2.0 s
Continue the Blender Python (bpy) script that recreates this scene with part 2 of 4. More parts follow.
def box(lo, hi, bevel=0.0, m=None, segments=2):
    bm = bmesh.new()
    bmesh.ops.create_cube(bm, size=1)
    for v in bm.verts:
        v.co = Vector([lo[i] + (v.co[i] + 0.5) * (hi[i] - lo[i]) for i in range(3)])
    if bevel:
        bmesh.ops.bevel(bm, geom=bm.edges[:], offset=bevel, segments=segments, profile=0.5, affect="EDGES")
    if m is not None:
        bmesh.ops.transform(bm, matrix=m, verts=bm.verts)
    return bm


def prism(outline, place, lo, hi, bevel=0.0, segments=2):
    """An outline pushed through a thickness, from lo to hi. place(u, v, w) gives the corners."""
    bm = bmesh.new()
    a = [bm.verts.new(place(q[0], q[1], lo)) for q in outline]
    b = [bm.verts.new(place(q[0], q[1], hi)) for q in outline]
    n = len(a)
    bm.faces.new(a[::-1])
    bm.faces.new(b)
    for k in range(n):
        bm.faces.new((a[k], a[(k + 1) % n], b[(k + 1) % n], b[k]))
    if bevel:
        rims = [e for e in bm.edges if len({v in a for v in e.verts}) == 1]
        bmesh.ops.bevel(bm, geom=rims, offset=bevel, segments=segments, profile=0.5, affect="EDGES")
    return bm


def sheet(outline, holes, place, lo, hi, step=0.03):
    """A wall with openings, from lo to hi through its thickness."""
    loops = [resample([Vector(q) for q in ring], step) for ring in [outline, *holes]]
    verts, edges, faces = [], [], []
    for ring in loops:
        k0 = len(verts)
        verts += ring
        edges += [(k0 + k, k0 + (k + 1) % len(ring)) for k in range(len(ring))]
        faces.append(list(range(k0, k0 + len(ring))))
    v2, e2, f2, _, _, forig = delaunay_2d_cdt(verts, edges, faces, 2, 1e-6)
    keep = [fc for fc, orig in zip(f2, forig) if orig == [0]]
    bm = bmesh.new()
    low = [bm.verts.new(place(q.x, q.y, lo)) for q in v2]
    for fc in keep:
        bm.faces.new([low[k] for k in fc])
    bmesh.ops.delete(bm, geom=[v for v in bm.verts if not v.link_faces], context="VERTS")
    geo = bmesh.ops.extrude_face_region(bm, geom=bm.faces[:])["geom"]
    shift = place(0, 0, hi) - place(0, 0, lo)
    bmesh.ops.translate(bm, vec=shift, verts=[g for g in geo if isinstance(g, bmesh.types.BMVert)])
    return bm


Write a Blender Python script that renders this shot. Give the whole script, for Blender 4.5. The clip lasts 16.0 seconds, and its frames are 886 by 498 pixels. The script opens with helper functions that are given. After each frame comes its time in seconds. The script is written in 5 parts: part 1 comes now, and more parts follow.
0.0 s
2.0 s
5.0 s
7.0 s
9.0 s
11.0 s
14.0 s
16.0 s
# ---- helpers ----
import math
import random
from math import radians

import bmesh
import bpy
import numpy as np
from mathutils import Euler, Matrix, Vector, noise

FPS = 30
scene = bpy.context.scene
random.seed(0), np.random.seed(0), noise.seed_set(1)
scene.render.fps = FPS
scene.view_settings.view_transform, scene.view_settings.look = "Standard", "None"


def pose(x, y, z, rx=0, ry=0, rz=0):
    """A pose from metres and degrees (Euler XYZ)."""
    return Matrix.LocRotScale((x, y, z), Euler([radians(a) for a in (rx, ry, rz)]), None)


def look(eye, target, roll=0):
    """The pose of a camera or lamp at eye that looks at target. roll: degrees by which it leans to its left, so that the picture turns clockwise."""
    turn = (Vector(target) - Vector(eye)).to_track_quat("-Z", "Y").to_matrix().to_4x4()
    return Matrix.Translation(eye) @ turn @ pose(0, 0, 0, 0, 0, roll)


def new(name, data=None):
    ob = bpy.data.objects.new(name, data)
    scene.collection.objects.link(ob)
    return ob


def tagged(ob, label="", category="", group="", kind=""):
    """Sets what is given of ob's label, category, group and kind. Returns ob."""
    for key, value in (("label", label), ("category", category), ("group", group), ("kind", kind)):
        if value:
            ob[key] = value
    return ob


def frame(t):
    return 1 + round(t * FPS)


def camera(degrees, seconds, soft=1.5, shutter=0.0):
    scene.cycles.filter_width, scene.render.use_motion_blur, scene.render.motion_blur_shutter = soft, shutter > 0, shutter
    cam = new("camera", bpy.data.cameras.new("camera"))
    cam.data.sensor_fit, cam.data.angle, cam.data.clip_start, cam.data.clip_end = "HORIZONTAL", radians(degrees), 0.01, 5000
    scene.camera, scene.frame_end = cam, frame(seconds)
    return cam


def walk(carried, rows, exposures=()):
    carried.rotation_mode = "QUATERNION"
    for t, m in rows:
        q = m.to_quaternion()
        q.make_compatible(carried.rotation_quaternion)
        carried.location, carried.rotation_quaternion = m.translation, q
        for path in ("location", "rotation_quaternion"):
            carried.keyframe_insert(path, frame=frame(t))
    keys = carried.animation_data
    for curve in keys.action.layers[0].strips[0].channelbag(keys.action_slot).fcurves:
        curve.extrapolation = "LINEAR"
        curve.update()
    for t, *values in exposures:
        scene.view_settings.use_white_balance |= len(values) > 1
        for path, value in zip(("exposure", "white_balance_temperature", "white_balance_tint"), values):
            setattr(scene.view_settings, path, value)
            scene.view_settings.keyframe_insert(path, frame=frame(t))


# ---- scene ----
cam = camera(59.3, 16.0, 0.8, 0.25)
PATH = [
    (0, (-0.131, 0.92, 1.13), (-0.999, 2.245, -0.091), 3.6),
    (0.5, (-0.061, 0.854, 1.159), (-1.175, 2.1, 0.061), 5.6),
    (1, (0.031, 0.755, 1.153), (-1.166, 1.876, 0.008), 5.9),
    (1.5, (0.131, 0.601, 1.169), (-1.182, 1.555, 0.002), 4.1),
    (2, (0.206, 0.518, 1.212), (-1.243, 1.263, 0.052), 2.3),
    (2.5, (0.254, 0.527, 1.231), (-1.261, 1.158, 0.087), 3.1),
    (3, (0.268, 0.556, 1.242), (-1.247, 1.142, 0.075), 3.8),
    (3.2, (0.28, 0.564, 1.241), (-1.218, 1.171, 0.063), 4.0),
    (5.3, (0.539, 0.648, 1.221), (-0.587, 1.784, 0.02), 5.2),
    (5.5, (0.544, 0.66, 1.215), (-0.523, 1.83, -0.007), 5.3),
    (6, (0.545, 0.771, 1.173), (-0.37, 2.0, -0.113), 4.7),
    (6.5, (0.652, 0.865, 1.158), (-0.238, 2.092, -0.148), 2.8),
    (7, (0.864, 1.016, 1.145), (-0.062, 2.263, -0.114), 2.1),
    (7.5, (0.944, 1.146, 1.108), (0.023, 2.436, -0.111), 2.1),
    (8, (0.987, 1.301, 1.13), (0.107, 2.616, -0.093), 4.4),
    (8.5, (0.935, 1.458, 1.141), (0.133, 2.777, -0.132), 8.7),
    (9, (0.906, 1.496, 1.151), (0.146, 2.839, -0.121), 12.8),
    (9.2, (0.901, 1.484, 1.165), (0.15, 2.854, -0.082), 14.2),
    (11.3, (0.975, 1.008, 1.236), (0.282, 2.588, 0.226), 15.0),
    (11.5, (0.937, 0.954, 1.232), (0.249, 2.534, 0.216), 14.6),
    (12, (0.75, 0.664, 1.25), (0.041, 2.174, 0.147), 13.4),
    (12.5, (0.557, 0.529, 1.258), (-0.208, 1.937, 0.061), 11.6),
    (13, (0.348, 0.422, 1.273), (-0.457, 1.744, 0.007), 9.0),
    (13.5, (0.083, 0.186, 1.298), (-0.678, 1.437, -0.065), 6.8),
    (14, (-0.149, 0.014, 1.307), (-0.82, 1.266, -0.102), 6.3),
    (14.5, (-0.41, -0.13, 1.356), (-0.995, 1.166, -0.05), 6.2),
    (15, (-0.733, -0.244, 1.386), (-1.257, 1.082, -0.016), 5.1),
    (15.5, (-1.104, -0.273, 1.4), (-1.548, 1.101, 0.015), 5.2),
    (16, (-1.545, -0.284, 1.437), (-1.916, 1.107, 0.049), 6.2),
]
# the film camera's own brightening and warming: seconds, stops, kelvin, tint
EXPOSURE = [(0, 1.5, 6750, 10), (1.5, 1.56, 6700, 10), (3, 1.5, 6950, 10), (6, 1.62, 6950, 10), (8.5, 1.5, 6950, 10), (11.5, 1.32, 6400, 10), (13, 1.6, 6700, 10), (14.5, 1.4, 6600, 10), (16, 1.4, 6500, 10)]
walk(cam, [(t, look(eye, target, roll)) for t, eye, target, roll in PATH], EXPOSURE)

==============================

▶ _WHAT TO WORK ON_: Give every line of the material that includes the string "rows".

▶ _FULL RESPONSE_:
def walk(carried, rows, exposures=()):
    for t, m in rows:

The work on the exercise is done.